More virtuosity is shown by all three musicians on Cavalerie which begins on a gentle dreamy shuffle but soon shifts to a swinging, contagious beat. Solos from Abbasi and Alexander sound like conversations which move seamlessly from one topic to another. Douce Ambiance was played by Django as an upbeat, very French sounding foot tapper. Abbasi turns it into a ballad with touches of both Spain and the blues. Hungaria is a particularly catchy fast tempo Django tune which Abbasi plays relatively straight albeit with some characteristic rhythmic complexities. Michael Sarin takes a short drum solo.

The best is left to last. The final track is Kurt Weill’s September Song, another favourite of Django. Alexander sets up an atmospheric electronic wash – “season of mists and mellow fruitfulness” - against which Abbasi plays the most splendid fretless guitar. He sticks pretty close to the familiar tune but adorns it with all sorts of frills and trills, weaving in and out of the notes, teasing, swirling, with just a touch of the East, achieving a sort of heartfelt intensity. It is a most satisfying reworking of an old standard.

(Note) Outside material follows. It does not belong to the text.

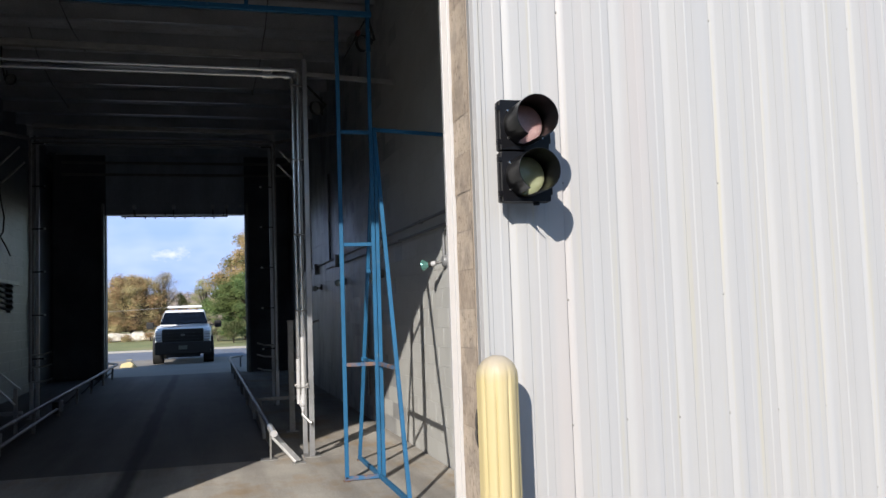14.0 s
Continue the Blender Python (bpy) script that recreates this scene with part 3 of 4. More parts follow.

Rez Abbasi says that “approaching Django’s music from the mindset of a composer helped me to resonate with his compositions on a profound level. In fact, it’s not a stretch to say that when playing this music with the trio, it feels like our own”. What Abbasi has done is not pastiche or impersonation and it’s more than just an update for a contemporary audience; it’s nothing less than a comprehensive taking apart of Django’s compositions then a putting back together with added bits. The result is far more Abbasi than Reinhardt. That’s not a criticism, far from it, for Abbasi has achieved something joyous, original and utterly absorbing, made and played with consummate skill by all concerned. It is also a marvellous advertisement for Django Reinhardt’s music, reminding the listener of what a great tunesmith he was and making us want to return, and appreciate even more, the originals. Django would have loved it.